Losing Sheard and Skrine I think are bigger deals.
Sheard had flexibility as a defensive end and linebacker, and was solid for Cleveland missing only 3 games in four seasons. Over that time he racked up 23 sacks, 190 tackles and 7 forced fumbles. Regardless of what defense the Browns employ in 2015, Sheard is a significant contributor that should have been retained.
Skrine was another solid piece of the Browns defense at cornerback, and also should have been retained. Skrine broke up 49 passes in four seasons (two of which he started), but had only 4 interceptions in 2014 while ranking second overall in penalties with 15. Regardless, he improved each year and was a solid second or third corner. I understand that Joe Haden is still there and is the clear number one, and also that the Browns hope that Justin Gilbert can meet his potential, but there’s something to be said about having reliable options, and the Browns certainly had cap money to spend.

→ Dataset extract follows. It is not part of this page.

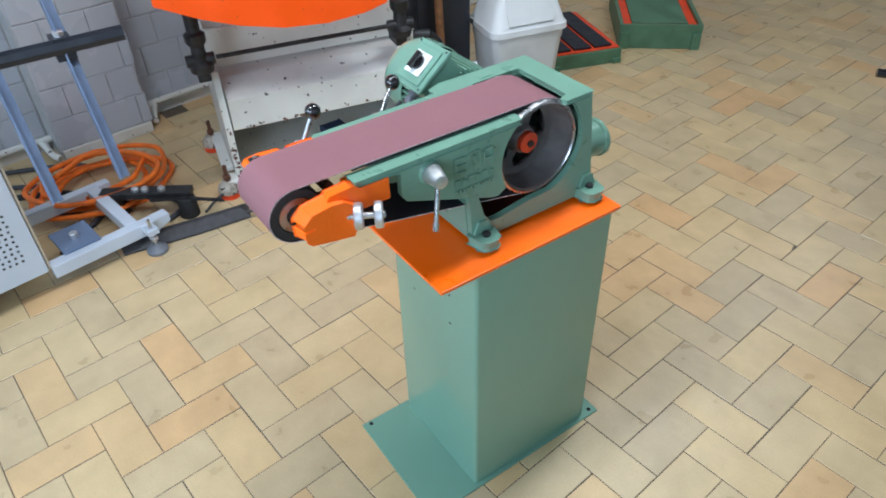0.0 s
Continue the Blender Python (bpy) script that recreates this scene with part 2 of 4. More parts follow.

Losing bother Sheard and Skrine to free agency while doing nothing to fill the holes leaves the Browns defense as a black box. Cleveland actually had a respectable defense in 2014 being ranked 9th in the NFL in least points allowed per game (21.1), and had a particularly decent secondary ranked 8th in least passing yards allowed per game (224.5). Without Sheard and Skrine, it will be questionable whether those numbers can be improved or even sustained.
I understand not getting caught up in the free agency madness (and I’m looking at you Chip Kelly for signing two running backs for enormous money while letting one of the best in the NFL go to Buffalo), but history dictates you can’t be successful only losing pieces. There better be some big moves in the draft.
If nothing else, at least Cleveland has Kyrie Irving as a distraction. So, hope everyone at least enjoyed that.